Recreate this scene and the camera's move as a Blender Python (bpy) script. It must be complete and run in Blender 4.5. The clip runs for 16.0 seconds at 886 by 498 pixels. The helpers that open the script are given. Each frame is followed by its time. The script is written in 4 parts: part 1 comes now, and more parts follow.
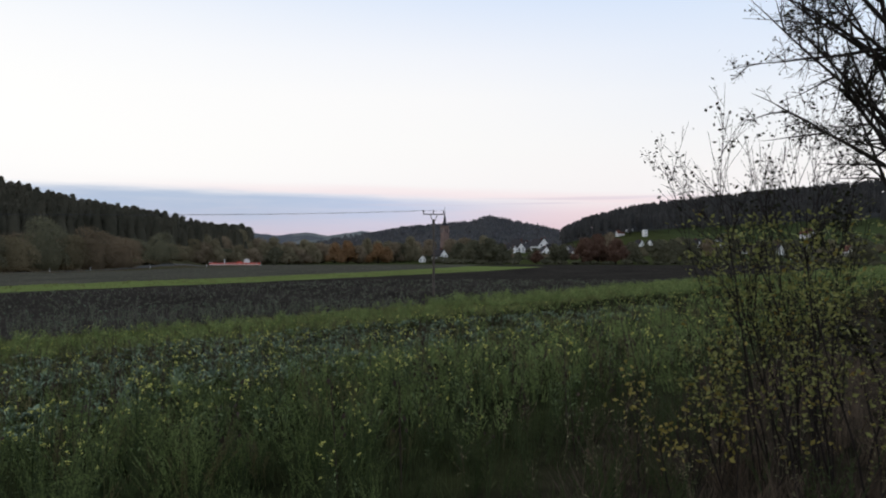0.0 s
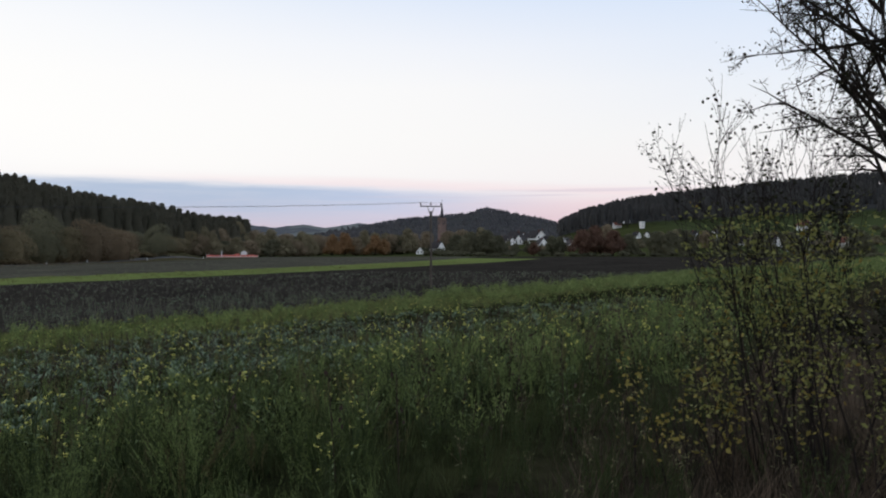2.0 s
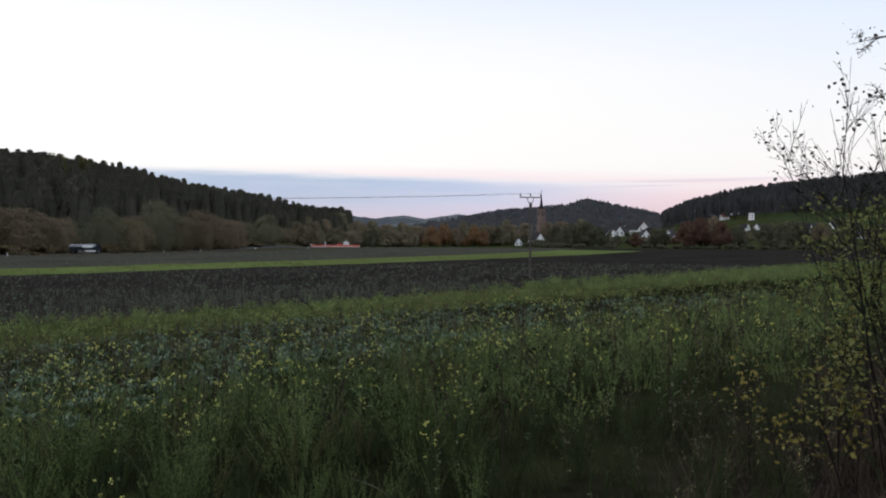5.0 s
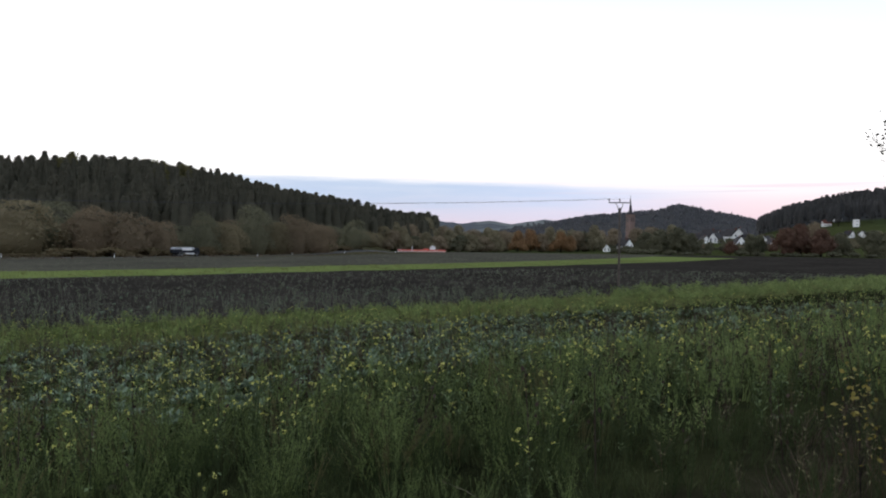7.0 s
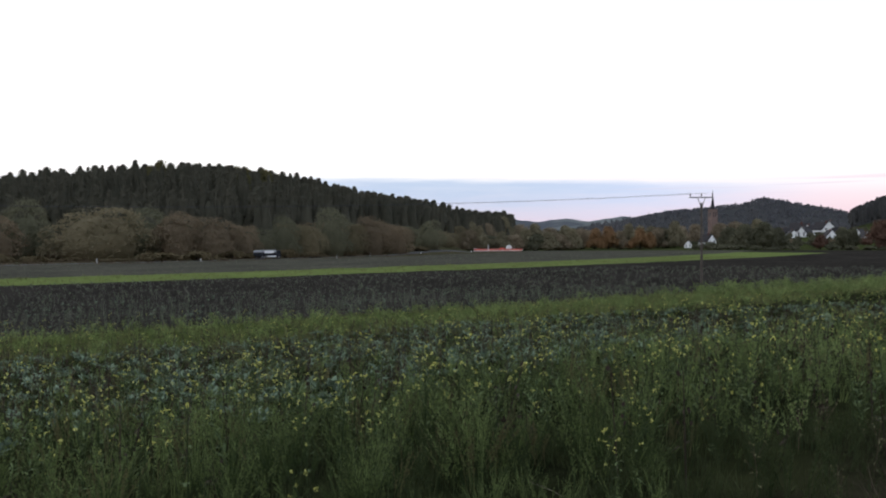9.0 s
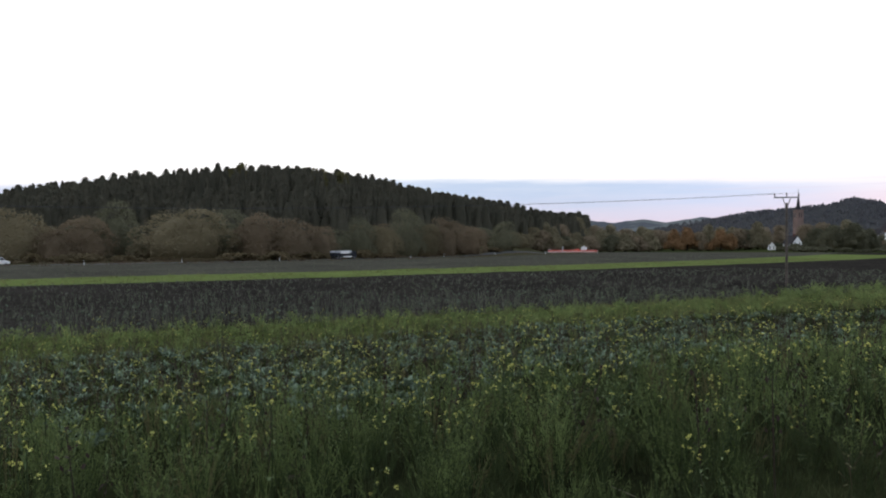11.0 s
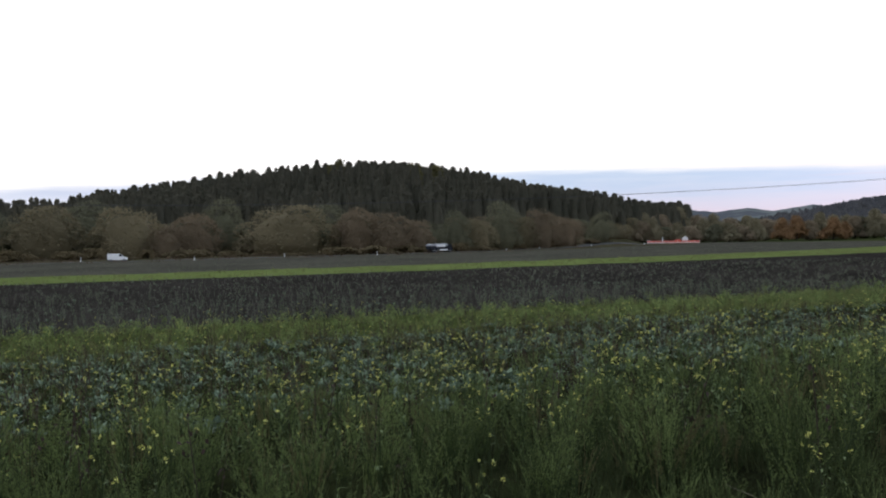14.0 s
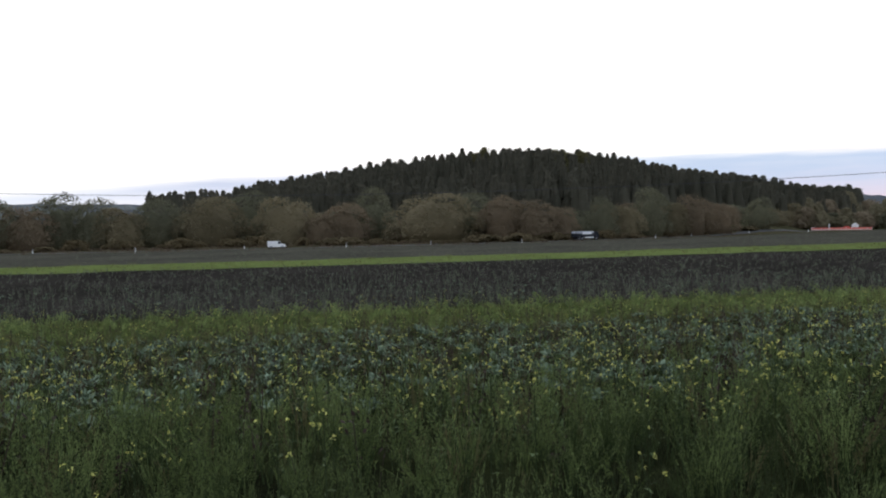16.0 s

...

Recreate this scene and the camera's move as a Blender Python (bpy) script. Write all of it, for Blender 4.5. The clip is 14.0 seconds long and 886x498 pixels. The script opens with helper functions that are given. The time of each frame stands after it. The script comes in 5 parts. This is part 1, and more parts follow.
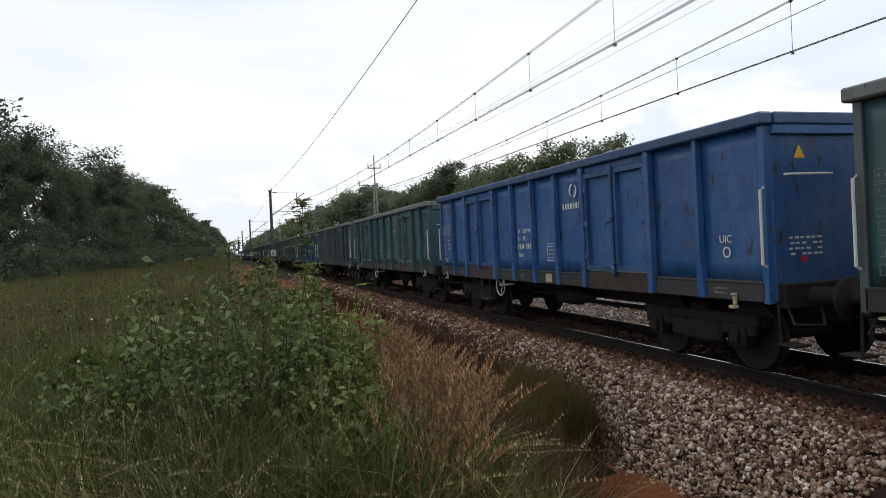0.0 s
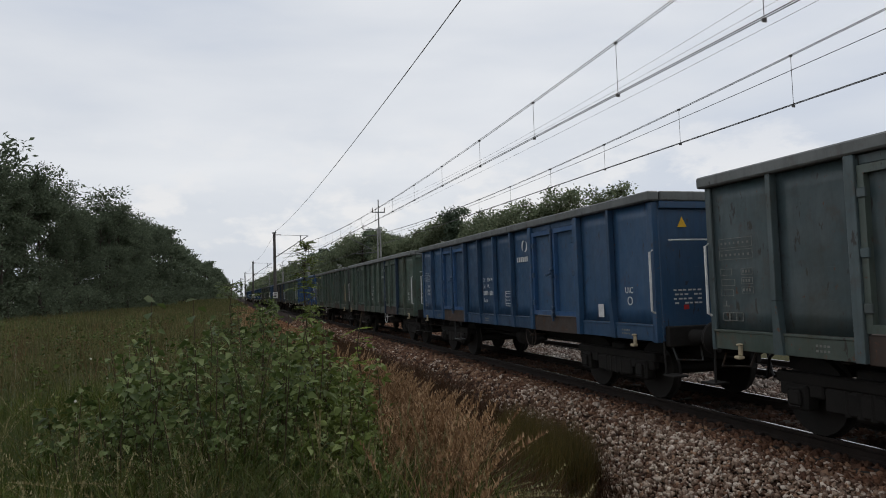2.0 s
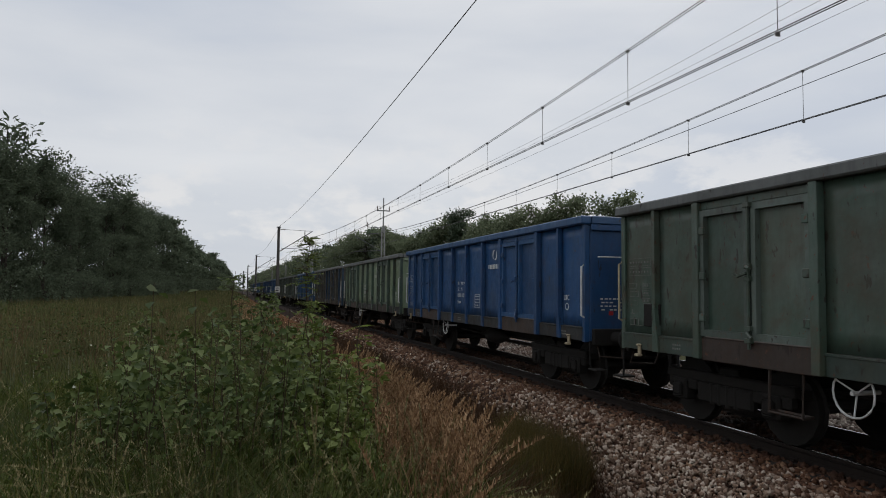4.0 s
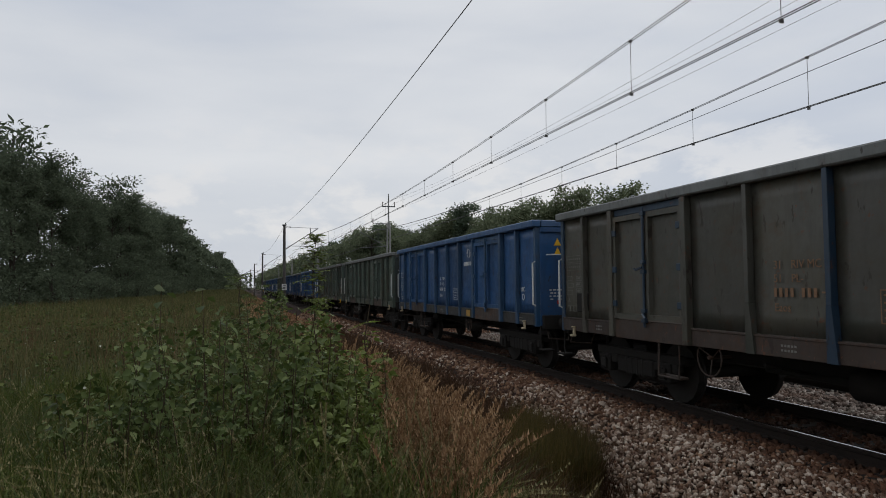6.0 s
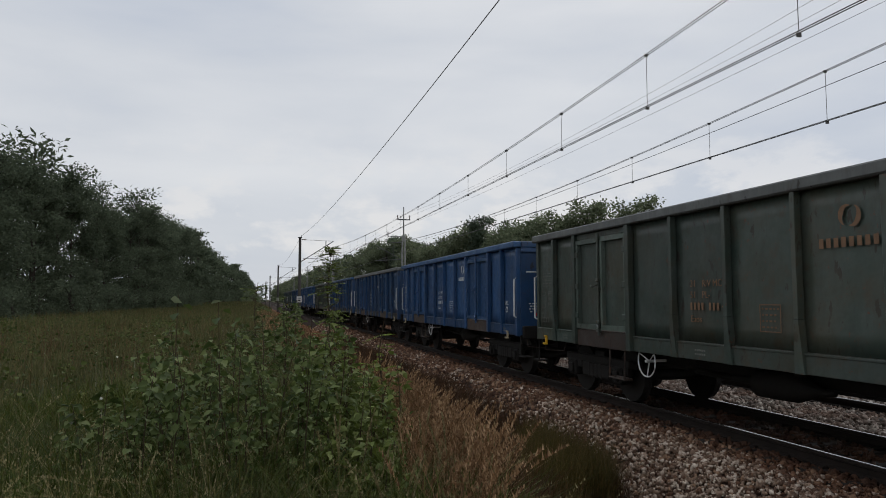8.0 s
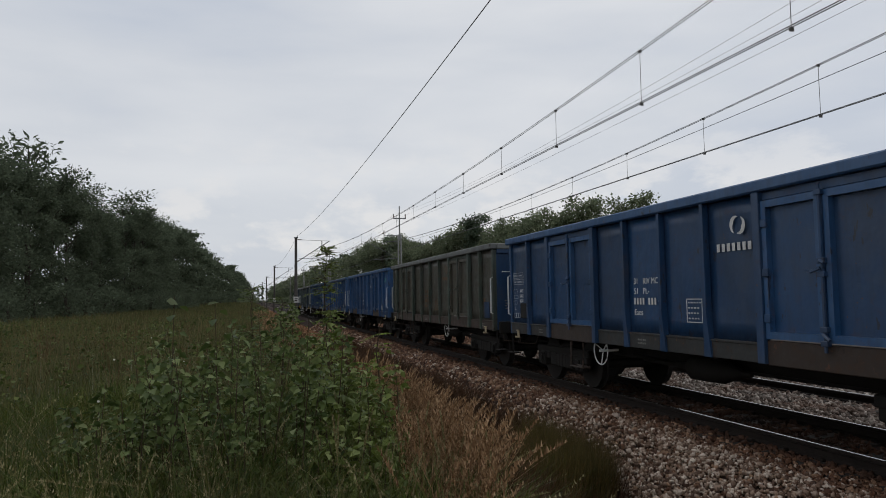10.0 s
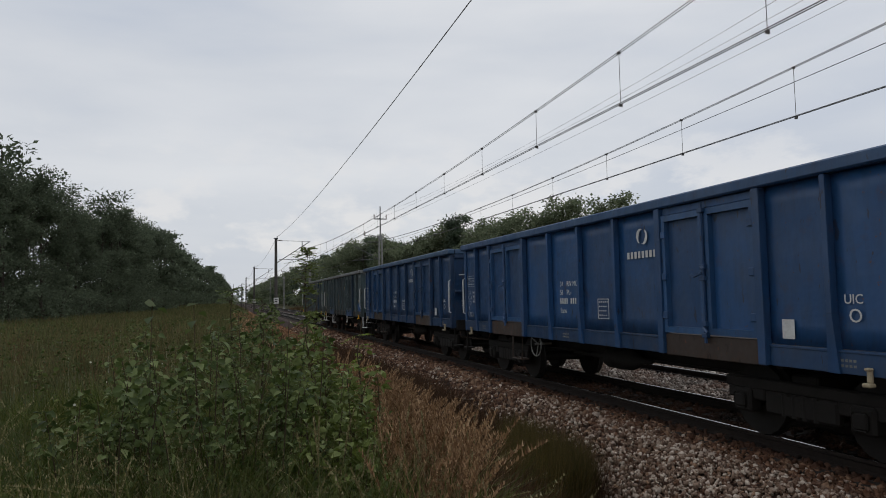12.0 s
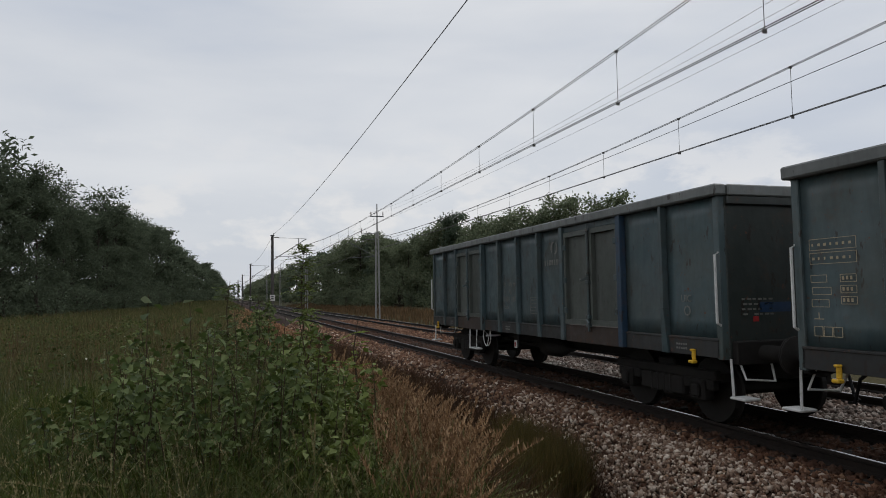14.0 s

---

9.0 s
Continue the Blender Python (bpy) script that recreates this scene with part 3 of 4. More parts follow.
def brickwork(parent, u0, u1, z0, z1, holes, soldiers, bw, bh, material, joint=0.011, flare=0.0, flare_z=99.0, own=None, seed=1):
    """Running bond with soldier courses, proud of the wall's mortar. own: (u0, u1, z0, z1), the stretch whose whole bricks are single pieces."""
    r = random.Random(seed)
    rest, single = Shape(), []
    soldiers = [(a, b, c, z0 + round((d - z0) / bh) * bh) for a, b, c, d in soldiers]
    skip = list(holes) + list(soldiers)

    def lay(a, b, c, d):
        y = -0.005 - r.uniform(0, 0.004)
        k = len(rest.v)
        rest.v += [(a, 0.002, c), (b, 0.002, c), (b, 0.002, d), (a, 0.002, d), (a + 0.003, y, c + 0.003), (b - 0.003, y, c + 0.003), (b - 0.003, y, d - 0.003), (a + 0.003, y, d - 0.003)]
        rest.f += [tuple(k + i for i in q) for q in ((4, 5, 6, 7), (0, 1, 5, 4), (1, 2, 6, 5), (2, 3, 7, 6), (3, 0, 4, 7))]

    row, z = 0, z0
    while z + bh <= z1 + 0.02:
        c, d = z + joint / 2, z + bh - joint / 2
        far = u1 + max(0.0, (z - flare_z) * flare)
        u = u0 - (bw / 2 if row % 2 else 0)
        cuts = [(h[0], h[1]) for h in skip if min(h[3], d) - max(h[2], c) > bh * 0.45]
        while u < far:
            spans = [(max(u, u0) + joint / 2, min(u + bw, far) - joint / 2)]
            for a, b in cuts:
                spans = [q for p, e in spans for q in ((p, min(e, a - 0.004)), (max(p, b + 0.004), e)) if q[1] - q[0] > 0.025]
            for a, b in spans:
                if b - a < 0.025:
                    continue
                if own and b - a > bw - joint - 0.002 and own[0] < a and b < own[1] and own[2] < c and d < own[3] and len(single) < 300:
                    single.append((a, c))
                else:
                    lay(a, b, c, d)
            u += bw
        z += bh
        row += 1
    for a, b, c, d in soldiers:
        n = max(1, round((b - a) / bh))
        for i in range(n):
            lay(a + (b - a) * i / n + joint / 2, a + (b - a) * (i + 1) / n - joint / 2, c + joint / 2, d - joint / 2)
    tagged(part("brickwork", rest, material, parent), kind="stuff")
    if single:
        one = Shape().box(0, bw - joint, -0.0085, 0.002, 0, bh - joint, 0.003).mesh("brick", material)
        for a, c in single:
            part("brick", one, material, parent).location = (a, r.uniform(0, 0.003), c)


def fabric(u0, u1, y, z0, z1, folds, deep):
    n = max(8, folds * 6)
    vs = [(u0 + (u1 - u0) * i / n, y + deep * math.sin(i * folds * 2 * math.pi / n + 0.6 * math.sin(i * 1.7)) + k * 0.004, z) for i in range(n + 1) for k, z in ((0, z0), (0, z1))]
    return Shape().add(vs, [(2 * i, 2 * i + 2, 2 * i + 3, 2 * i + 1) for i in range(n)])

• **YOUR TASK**
Give again the lines from the one with "Continue the Blender" to the one with "rest.f += [tuple(k", both lines included, exactly and with no other line.

• **TASK OUTPUT**
Continue the Blender Python (bpy) script that recreates this scene with part 3 of 4. More parts follow.
def brickwork(parent, u0, u1, z0, z1, holes, soldiers, bw, bh, material, joint=0.011, flare=0.0, flare_z=99.0, own=None, seed=1):
    """Running bond with soldier courses, proud of the wall's mortar. own: (u0, u1, z0, z1), the stretch whose whole bricks are single pieces."""
    r = random.Random(seed)
    rest, single = Shape(), []
    soldiers = [(a, b, c, z0 + round((d - z0) / bh) * bh) for a, b, c, d in soldiers]
    skip = list(holes) + list(soldiers)

    def lay(a, b, c, d):
        y = -0.005 - r.uniform(0, 0.004)
        k = len(rest.v)
        rest.v += [(a, 0.002, c), (b, 0.002, c), (b, 0.002, d), (a, 0.002, d), (a + 0.003, y, c + 0.003), (b - 0.003, y, c + 0.003), (b - 0.003, y, d - 0.003), (a + 0.003, y, d - 0.003)]
        rest.f += [tuple(k + i for i in q) for q in ((4, 5, 6, 7), (0, 1, 5, 4), (1, 2, 6, 5), (2, 3, 7, 6), (3, 0, 4, 7))]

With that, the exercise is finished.